On Mon, 4 Nov 2024 11:52:19 +0100, H1M3M <
wipnoah@gmail.com> wrote:
Spalls Hurgenson wrote:
Deputy CEO at Paradox recently lamented that modern players these
days have too "high expectations" and are weirdly less trusting that
developers will fix problems in their games.
>
I "miss" the times when games came in Read only cartridges and cds, with
no option to patch the game. Developers were pretty worried about game
breaking / crashing bugs as once the game released, there was no fixing
unless the game was considered for a reprint. Running into a bug that
destroyed your entire save (Zelda: Twilight Princess Cannon room save
glitch) was reputation ruining.
>
I can't say I really "miss" those days --there's a lot to be said for
the ease of digital downloads-- but there is definitely something to
be said about how the difficulty of patching games forced publishers
to put more focus on Q&A _before_ a game got released. Or just to
ensure that a game was actually feature-complete when it was sold,
rather than "Oh, we'll add that later... maybe even as a paid DLC!"
But it wasn't only the changing of formats that permitted this; the
legal landscape also changed in publishers favor as well, with
numerous cases indicating that end-users had little recourse if they
purchased (sorry, "licensed") buggy software, especially if the
publishers eventually got around to fixing it.
OR maybe that's all nostalgia bullshit. it's not that games had less
bugs, but that the information did not reach further when just a few
could afford access to usenet or a BBS before internet became common.
Mortal Kombat 3 on snes crashed all the time, and I have heard the
Ultimate version was even worse.
Microprose used to have a reputation for extremely buggy software (I
think "Darklands" (1992) went through ten patch versions before they
called it a day (and it was _still_ buggy after all that). Origin had
issues with software quality too (famously, "Wing Commander" always
crashed on exit. Rather than fix it, they edited the error message to
say 'Have a nice day' so users wouldn't notice ;-)
Still, I think that it's not just an issue of end-users not being
aware of the issues so much as that modern video games are just _much
more_ complex than what we played with twenty or thirty years ago.

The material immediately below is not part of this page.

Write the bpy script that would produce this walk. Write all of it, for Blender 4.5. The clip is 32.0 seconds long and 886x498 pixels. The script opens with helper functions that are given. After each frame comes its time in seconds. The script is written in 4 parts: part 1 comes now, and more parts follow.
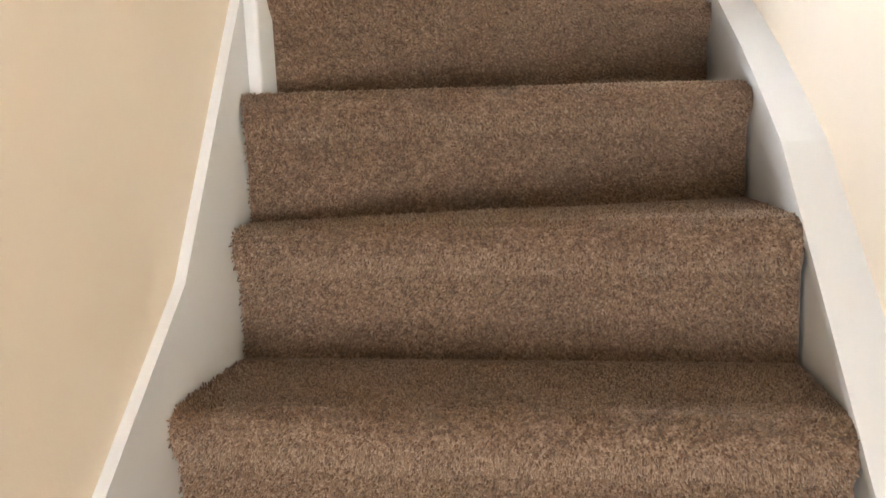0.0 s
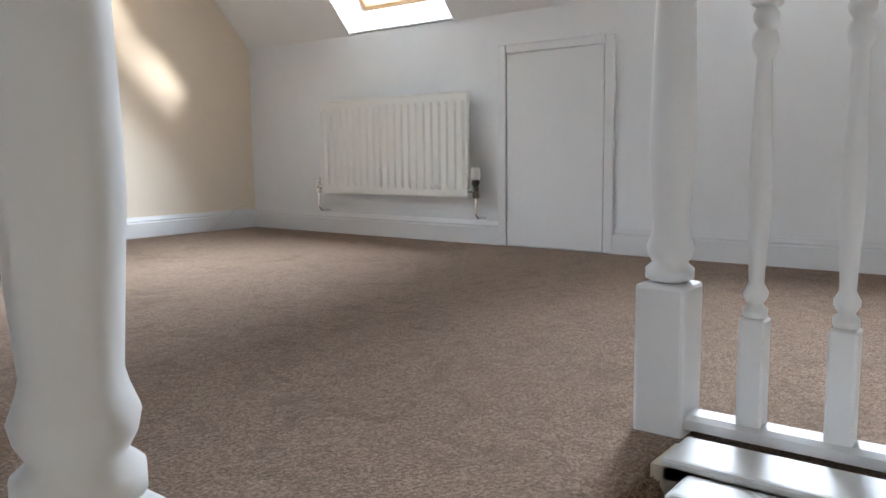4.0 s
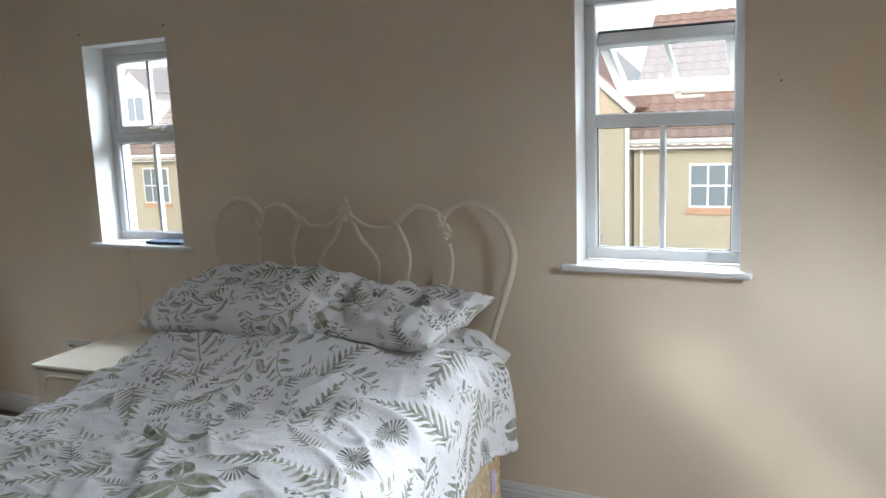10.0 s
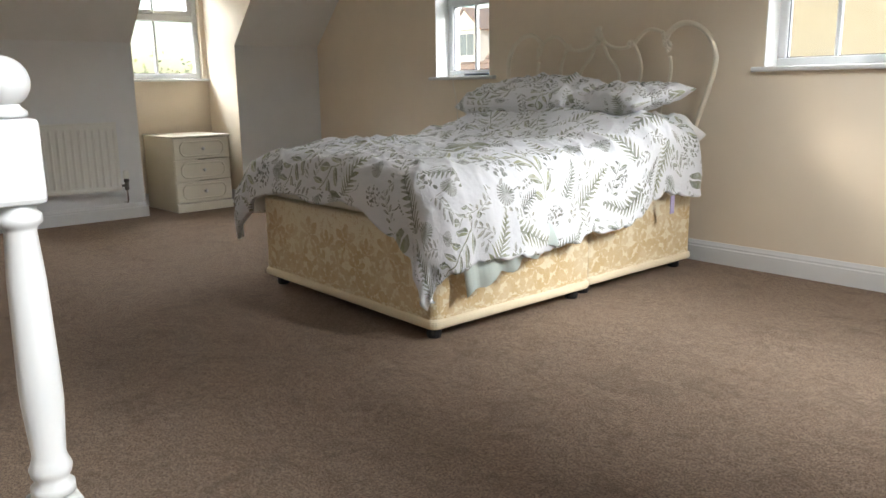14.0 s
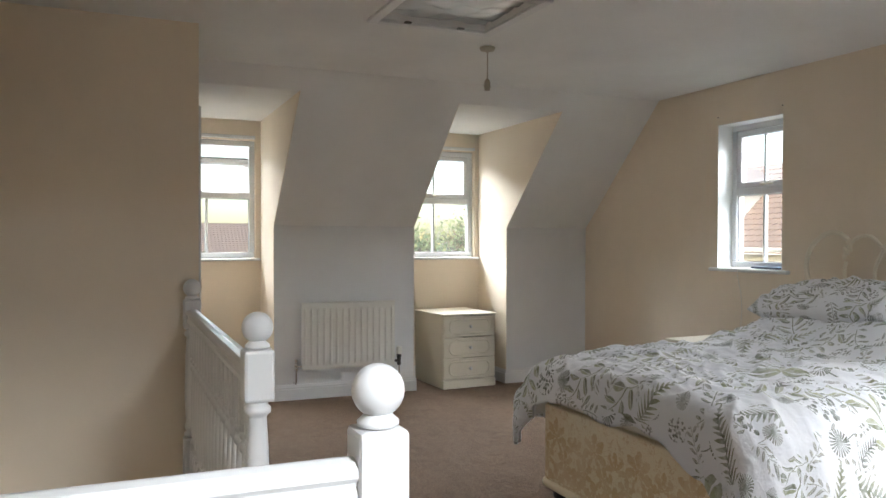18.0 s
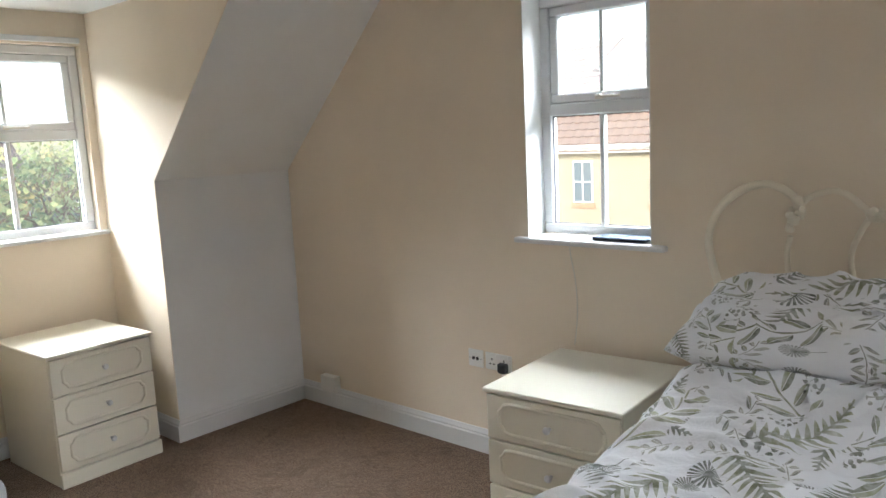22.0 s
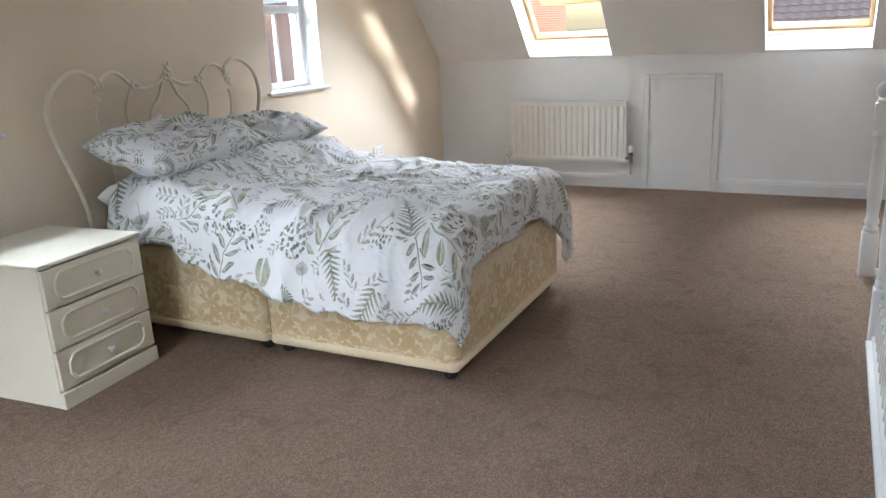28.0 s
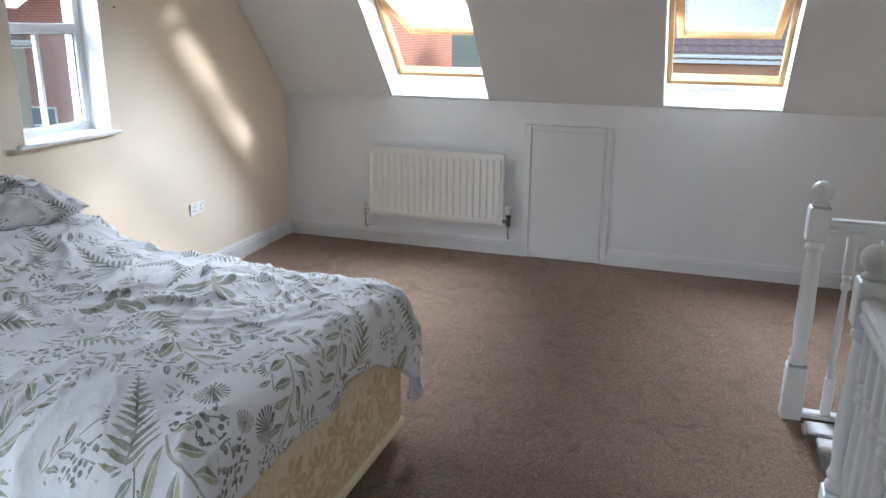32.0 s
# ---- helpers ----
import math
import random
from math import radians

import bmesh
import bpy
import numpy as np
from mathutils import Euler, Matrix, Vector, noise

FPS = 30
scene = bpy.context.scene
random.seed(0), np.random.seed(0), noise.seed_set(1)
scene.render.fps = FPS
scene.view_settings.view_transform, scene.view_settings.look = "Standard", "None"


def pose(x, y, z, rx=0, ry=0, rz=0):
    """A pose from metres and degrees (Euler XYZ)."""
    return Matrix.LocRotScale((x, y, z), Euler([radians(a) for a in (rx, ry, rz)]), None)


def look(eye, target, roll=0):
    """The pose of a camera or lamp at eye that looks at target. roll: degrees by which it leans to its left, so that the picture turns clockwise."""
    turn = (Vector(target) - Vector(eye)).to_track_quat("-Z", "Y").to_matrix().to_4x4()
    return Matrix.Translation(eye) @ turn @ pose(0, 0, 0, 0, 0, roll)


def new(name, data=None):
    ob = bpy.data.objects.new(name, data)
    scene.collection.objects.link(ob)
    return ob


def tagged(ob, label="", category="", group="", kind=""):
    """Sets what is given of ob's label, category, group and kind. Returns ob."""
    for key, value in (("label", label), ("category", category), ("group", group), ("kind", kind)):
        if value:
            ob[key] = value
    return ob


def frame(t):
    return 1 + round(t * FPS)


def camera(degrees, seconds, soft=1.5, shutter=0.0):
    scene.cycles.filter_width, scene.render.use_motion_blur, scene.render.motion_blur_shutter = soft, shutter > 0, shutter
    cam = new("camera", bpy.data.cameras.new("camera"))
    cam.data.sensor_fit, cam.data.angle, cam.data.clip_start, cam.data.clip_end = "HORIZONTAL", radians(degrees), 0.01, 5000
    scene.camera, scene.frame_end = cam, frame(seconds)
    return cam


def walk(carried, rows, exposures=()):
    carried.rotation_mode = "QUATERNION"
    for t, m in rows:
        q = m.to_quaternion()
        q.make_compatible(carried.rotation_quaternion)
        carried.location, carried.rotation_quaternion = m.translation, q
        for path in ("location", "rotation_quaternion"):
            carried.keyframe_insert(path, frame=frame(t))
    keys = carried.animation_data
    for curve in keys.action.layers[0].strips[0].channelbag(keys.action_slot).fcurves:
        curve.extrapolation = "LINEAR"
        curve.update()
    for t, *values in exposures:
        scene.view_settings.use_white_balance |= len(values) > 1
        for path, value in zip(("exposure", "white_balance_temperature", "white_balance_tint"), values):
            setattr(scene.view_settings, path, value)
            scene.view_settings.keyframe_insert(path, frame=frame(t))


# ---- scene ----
cam = camera(59.7, 32.0)
PATH = [
    (0, (2.76, -4.371, -0.67), (4.712, -4.048, -0.965), -2.2),
    (0.5, (2.746, -4.318, -0.744), (4.718, -4.075, -0.973), -2.2),
    (1, (2.926, -4.342, -0.585), (4.881, -3.978, -0.8), -3.1),
    (1.5, (3.105, -4.343, -0.37), (5.052, -3.942, -0.591), -3.6),
    (2, (3.312, -4.385, -0.192), (5.252, -3.962, -0.433), -3.9),
    (2.5, (3.48, -4.376, -0.028), (5.408, -3.908, -0.28), -5.0),
    (4.5, (3.885, -4.276, 0.599), (5.125, -2.702, 0.366), 0.4),
    (5, (4.034, -4.227, 0.671), (4.876, -2.409, 0.483), -0.1),
    (5.5, (4.146, -4.148, 0.781), (4.671, -2.225, 0.621), 0.1),
    (6, (4.182, -4.042, 0.97), (4.274, -2.055, 0.775), 0.2),
    (6.5, (4.263, -3.985, 1.208), (3.931, -2.042, 0.915), -0.0),
    (7, (4.364, -3.796, 1.394), (3.805, -1.902, 1.077), -0.8),
    (7.5, (4.476, -3.605, 1.492), (3.829, -1.734, 1.207), -1.0),
    (8, (4.569, -3.374, 1.564), (3.857, -1.525, 1.289), -1.4),
    (8.5, (4.701, -3.16, 1.689), (3.965, -1.32, 1.421), -1.6),
    (9, (4.962, -3.075, 1.727), (4.22, -1.239, 1.454), -2.4),
    (9.5, (5.217, -3.016, 1.687), (4.457, -1.189, 1.398), -2.7),
    (10, (5.405, -3.014, 1.704), (4.528, -1.245, 1.387), -2.2),
    (10.5, (5.631, -3.191, 1.721), (4.418, -1.644, 1.357), -2.2),
    (11, (5.759, -3.528, 1.579), (4.348, -2.161, 1.206), -1.6),
    (11.5, (5.913, -3.752, 1.542), (4.44, -2.464, 1.127), -3.0),
    (12, (6.097, -3.85, 1.497), (4.573, -2.631, 1.061), -3.4),
    (12.5, (6.2, -3.989, 1.445), (4.631, -2.842, 0.975), -2.0),
    (13, (6.345, -4.064, 1.237), (4.77, -2.935, 0.737), -0.7),
    (13.5, (6.506, -4.097, 1.088), (4.963, -2.92, 0.606), -0.5),
    (14, (6.628, -4.127, 1.043), (5.143, -2.852, 0.633), -0.9),
    (14.5, (6.741, -4.253, 1.092), (5.308, -2.896, 0.769), -0.7),
    (16.5, (6.67, -4.401, 1.069), (5.099, -3.166, 0.976), 1.5),
    (17, (6.597, -4.407, 1.088), (4.855, -3.427, 1.035), 1.3),
    (17.5, (6.512, -4.35, 1.117), (4.691, -3.524, 1.097), 0.9),
    (18, (6.331, -4.232, 1.327), (4.494, -3.441, 1.303), 0.2),
    (18.5, (6.124, -4.071, 1.42), (4.317, -3.22, 1.33), -0.6),
    (19, (5.885, -3.812, 1.503), (4.123, -2.883, 1.325), -0.8),
    (19.5, (5.714, -3.591, 1.525), (3.969, -2.64, 1.297), -0.7),
    (20, (5.447, -3.323, 1.54), (3.714, -2.362, 1.271), -0.3),
    (20.5, (5.079, -3.1, 1.612), (3.357, -2.131, 1.306), -0.1),
    (21, (4.627, -3.056, 1.612), (2.937, -2.037, 1.29), -0.7),
    (21.5, (4.253, -2.957, 1.596), (2.659, -1.789, 1.286), -2.5),
    (22, (3.845, -2.889, 1.617), (2.52, -1.421, 1.32), -2.8),
    (22.5, (3.414, -2.879, 1.618), (2.426, -1.161, 1.346), -1.6),
    (23, (2.954, -2.798, 1.591), (2.239, -0.946, 1.351), -0.7),
    (23.5, (2.487, -2.747, 1.579), (1.967, -0.825, 1.388), 0.2),
    (24, (1.997, -2.809, 1.536), (1.721, -0.833, 1.397), -0.6),
    (24.5, (1.581, -2.829, 1.487), (1.605, -0.832, 1.382), -1.8),
    (25, (1.388, -2.859, 1.572), (1.738, -0.896, 1.422), -3.1),
    (25.5, (1.148, -3.005, 1.563), (2.051, -1.229, 1.395), -2.5),
    (26, (0.77, -3.23, 1.593), (2.061, -1.724, 1.341), -2.5),
    (26.5, (0.502, -3.424, 1.603), (1.989, -2.131, 1.263), -3.0),
    (28.5, (0.071, -3.556, 1.496), (1.798, -2.755, 0.882), -2.1),
    (29, (0.076, -3.569, 1.509), (1.793, -2.806, 0.824), -0.9),
    (29.5, (0.18, -3.6, 1.564), (1.873, -2.832, 0.827), -0.9),
    (30, (0.26, -3.445, 1.494), (1.959, -2.7, 0.748), 1.5),
    (30.5, (0.614, -3.432, 1.528), (2.292, -2.657, 0.764), 0.5),
    (31, (1.011, -3.425, 1.535), (2.704, -2.67, 0.785), -0.7),
    (31.5, (1.265, -3.397, 1.679), (2.989, -2.677, 0.967), -1.2),
    (32, (1.451, -3.29, 1.735), (3.273, -2.682, 1.177), 0.6),
]
walk(cam, [(t, look(e, g, r)) for t, e, g, r in PATH], [(0, 3.65, 6600, 10), (1.5, 3.7, 6400, 10), (2.5, 3.0, 6700, 10), (4.5, 2.0, 5900, 10), (6, 1.7, 5800, 10), (8, 1.65, 6550, 10), (10, 1.28, 6400, 10), (12, 1.58, 6400, 10), (13, 1.45, 6350, 10), (14, 1.55, 7000, 10), (16.5, 1.5, 6350, 10), (18, 1.75, 6700, 10), (19, 1.7, 6250, 10), (21, 1.82, 6400, 10), (23, 2.2, 6650, 10), (25, 2.3, 6250, 10), (26, 1.7, 6050, 10), (28.5, 2.2, 6300, 10), (31, 2.2, 6350, 10), (32, 1.85, 5900, 10)])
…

They're moving a lot more data, and they're doing a lot more with that
data.
(I wonder if there's a study that shows the ratio between bugs vs
lines of code in video games. I'd wager it's remained fairly steady
over the years -perhaps it's even gone down!- but the sheer volume of
code is overwhelming everything else)
There's just so much more opportunity for things to go wrong with
modern games. Then there's the problems that crop up when games are
multiplatform, and the larger variety of hardware (and software) that
games have to support. In the DOS days, your games had to do
everything and you could control exactly what it was doing; nowadays,
you got DOS, and Linux, and Mac, and innumerable bits of software
running in the background, and it's just a tangled mess.